More about insulation can be found from the U.S. DOE's Energy Efficiency and Renewable Energy website.
Heat Your Water Efficiently
Reduce hot water temperature. Set your water heater to the "normal" setting or 120 degrees F, unless the owner's manual for your dishwasher requires a higher setting.
Wrap your water heater with jacket insulation, following the recommendations of the manufacturer.
Savings from these two steps can be 7-11 percent of water heating costs.
Watch out for "voltage vampires"
Unplug electronics such as TVs, VCRs, DVD players, game consoles, and appliances when not in use, or put them on a switchable power strip that you can turn off, because they consume power even when not being used.
Unplug your cell phone, laptop computer, and other electronic device chargers when your battery is fully charged or when the power cord is not in use. The "power brick" transformers continue to use electricity whenever they are plugged in.
Light Up Efficiently
Replace your incandescent light bulbs with compact fluorescent light bulbs (CFL) whenever possible. CFL bulbs use 75% less energy than standard incandescent bulbs. Get them now for a discounted price through the Change a Light, Change the World Campaign!
For example, if you replace your four most used 100-watt incandescent bulbs with four comparable 23-watt compact fluorescent bulbs to save $108 over three years.

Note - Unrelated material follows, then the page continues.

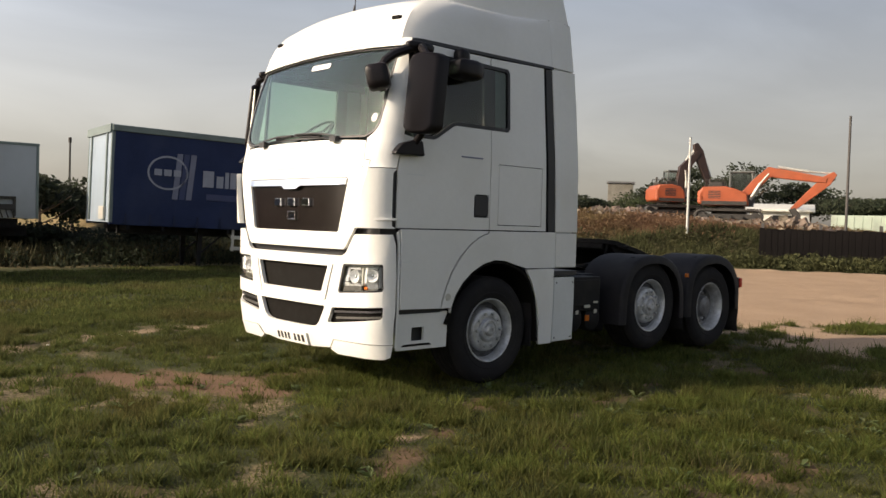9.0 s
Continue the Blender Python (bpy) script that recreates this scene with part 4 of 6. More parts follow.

If all U.S. households did this, we could save as much energy as is produced by 30 power plants annually.
Turn off your lights when you are not using them. Turn lights on when you enter a room and turn them off when you leave to go to another room.
Popular halogen torchiere lamps may be cheap to purchase, but they are expensive to operate and waste a lot of electricity as heat instead of light. The high temperatures of these lamps can even cause fires. Consider safer, more efficient ENERGY STAR fluorescent torchiere lamps instead.
If you need to leave some lights on when you are not home, install timers, motion detectors or daylight sensors. Motion detectors on exterior floodlights improve your home security at a lower operating cost.
Replace Inefficient Products
Replace older, inefficient heating and cooling (HVAC) equipment with ENERGY STAR products, which earn 90% or higher efficiency ratings.
Choose ENERGY STAR products when you replace your hot water heater and furnace. Replacing your old heating/cooling equipment with ENERGY STAR products can cut your annual energy costs by 20 percent.
Seal all ductwork in both conditioned and especially unconditioned airspace with mastic in order to improve the efficiency of your ductwork. Although the word "duct tape" implies its use to seal ducts, it is not effective and should not be used in this application.
Replace leaky, inefficient or broken windows with ENERGY STAR windows rated by NFRC for your climate zone. Information can be found at the ENERGY STAR Residential Windows, Doors, and Skylights website.
When replacing other appliances like your clothes washer, refrigerator and other home appliances, look for the ENERGY STAR logo, which guarantees that the appliance you buy is at least 15% more efficient than an unrated version.